JP Conte’s partnerships with Sponsors for Educational Opportunity (SEO Scholars) and 10,000 Degrees represent his commitment to early intervention. Both organizations begin working with students in middle school or early high school, providing the extended support timeline that research demonstrates makes a difference.

SEO Scholars operates as a free, eight-year academic program that transforms public high school students into college graduates, achieving an 85% college graduation rate—significantly above the national average. The program provides over 600 hours of additional instruction in English and mathematics, year-round academics, mentorship, and individualized advising. Students commit to after-school sessions, Saturday classes, and summer programming beginning in ninth grade.

Conte’s involvement extends beyond financial support. Each year, he travels to New York to present to SEO students about careers in private equity, demonstrating how they can enter and succeed within the industry. His firm has opened internships specifically for SEO students, providing professional experience that complements academic preparation.

Similarly, 10,000 Degrees, which serves the San Francisco Bay Area where JP Conte is based, achieves an 80% four-year college graduation rate—more than double the national average for low-income students. The organization’s fellowship model employs recent college graduates, many of them program alumni, as near-peer mentors embedded in high schools and community colleges.
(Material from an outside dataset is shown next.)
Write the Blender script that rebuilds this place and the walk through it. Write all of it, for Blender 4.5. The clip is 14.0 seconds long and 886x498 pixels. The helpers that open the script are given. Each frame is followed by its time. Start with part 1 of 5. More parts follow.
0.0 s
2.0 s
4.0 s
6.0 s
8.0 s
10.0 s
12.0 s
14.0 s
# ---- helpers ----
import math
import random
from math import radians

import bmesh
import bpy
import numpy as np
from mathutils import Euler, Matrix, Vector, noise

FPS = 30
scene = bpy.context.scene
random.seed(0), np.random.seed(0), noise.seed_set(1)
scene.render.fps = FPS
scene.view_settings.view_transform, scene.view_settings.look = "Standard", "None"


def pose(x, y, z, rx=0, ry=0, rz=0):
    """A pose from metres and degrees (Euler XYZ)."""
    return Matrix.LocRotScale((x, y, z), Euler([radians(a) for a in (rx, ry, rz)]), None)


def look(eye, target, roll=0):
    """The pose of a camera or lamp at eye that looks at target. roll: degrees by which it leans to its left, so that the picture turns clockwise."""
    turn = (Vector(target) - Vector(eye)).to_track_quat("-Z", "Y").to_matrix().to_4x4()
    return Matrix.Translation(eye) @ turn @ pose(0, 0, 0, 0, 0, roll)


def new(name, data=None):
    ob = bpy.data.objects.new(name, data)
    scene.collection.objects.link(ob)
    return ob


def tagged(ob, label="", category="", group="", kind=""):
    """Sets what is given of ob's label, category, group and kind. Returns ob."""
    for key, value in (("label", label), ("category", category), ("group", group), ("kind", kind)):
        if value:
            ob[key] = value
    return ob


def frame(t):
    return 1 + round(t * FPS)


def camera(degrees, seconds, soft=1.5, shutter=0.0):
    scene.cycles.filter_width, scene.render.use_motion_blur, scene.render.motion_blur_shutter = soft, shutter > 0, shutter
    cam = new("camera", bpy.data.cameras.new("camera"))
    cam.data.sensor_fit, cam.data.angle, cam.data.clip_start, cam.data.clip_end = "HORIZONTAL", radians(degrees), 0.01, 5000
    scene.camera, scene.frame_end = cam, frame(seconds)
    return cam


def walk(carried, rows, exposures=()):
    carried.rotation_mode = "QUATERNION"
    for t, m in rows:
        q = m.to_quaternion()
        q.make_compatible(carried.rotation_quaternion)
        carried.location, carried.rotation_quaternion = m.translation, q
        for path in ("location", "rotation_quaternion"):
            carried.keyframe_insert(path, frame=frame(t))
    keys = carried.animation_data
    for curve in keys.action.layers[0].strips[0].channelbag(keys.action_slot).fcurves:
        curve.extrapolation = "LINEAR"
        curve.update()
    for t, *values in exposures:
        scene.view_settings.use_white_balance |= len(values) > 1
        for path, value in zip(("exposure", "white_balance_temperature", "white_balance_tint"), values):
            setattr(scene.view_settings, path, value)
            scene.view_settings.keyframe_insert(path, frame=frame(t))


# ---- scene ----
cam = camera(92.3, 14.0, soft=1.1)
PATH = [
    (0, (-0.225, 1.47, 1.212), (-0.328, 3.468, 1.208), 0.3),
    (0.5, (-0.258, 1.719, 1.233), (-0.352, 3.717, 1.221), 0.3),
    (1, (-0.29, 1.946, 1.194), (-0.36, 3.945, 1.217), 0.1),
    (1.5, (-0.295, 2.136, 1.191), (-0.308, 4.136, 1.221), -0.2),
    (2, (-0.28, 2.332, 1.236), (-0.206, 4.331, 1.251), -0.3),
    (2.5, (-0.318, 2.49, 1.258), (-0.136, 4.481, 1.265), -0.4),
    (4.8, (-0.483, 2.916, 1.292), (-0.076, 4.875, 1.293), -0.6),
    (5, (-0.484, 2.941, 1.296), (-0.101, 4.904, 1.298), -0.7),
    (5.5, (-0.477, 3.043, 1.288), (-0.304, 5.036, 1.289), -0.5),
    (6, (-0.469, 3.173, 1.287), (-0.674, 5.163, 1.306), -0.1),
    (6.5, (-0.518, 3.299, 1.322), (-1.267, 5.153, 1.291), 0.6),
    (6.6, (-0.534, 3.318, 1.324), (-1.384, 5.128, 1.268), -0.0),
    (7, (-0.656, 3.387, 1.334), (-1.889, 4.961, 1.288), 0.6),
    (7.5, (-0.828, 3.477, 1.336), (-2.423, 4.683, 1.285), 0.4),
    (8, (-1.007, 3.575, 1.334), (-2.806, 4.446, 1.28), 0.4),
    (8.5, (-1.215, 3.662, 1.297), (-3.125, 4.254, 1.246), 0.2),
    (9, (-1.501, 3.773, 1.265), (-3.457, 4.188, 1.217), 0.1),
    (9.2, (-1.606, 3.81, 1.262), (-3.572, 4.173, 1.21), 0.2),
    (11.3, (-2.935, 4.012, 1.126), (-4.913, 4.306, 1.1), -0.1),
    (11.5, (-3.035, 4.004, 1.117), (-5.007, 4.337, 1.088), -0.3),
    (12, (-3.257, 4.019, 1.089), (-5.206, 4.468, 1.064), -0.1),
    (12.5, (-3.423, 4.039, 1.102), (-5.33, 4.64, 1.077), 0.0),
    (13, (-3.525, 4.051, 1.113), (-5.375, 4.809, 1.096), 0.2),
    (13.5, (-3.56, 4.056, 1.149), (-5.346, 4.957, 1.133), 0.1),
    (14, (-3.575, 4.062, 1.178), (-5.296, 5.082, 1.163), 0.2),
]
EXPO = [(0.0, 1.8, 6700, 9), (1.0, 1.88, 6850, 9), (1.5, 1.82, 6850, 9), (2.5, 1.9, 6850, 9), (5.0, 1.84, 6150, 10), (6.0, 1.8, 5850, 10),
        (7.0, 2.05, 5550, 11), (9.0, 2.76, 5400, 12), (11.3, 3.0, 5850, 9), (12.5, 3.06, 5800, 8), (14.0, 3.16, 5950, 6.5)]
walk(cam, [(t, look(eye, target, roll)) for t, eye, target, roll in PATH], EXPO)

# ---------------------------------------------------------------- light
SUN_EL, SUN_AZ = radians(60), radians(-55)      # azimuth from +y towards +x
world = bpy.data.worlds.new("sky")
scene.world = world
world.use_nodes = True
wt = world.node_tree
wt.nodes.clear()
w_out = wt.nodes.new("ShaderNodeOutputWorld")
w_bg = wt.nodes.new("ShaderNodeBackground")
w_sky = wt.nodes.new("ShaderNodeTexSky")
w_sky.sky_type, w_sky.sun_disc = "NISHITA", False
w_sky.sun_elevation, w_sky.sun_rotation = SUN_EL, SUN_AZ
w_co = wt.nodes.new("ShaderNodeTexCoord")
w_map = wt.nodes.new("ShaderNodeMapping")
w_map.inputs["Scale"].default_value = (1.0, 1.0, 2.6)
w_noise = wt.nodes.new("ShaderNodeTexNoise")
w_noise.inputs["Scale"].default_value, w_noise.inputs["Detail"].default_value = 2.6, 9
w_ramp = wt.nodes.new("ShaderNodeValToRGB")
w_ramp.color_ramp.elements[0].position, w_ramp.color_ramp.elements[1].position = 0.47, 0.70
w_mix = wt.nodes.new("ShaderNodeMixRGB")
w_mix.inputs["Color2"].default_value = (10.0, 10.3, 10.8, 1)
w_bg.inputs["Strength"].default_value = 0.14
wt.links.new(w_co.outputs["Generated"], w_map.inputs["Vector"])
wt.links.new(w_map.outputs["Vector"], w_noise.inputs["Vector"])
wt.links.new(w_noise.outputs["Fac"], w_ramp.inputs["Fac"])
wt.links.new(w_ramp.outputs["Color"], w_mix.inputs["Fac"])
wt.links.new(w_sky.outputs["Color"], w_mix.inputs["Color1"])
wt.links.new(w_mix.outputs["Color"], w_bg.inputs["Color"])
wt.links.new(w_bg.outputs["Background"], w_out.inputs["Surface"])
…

Students receive personalized college advising, scholarships, financial aid counseling, and career development—and graduate with 88% less student loan debt than the national average.

Conte’s approach to both partnerships reflects his business philosophy applied to philanthropy. When leadership challenges emerged at SEO, his recommendation to bring in new management resulted in the organization multiplying its reach in the Bay Area by five to seven times. He applies the same operational rigor to nonprofit work that he brought to business, insisting on measurable outcomes and effective management.

The economic rationale reinforces the moral imperative. Closing the first-generation college completion gap would result in 4.4 million more graduates and generate a net benefit of $700 billion to the U.S. economy. College graduates are 88% more likely to be employed, earn higher wages, and twice as likely to be civically engaged.

For JP Conte, mentorship represents more than philanthropy—it embodies a repayment of the investment others made in him. The programs he supports aim to ensure that talented students, regardless of family background, receive the guidance and support that transformed his own path from Brooklyn to Harvard Business School to business leadership.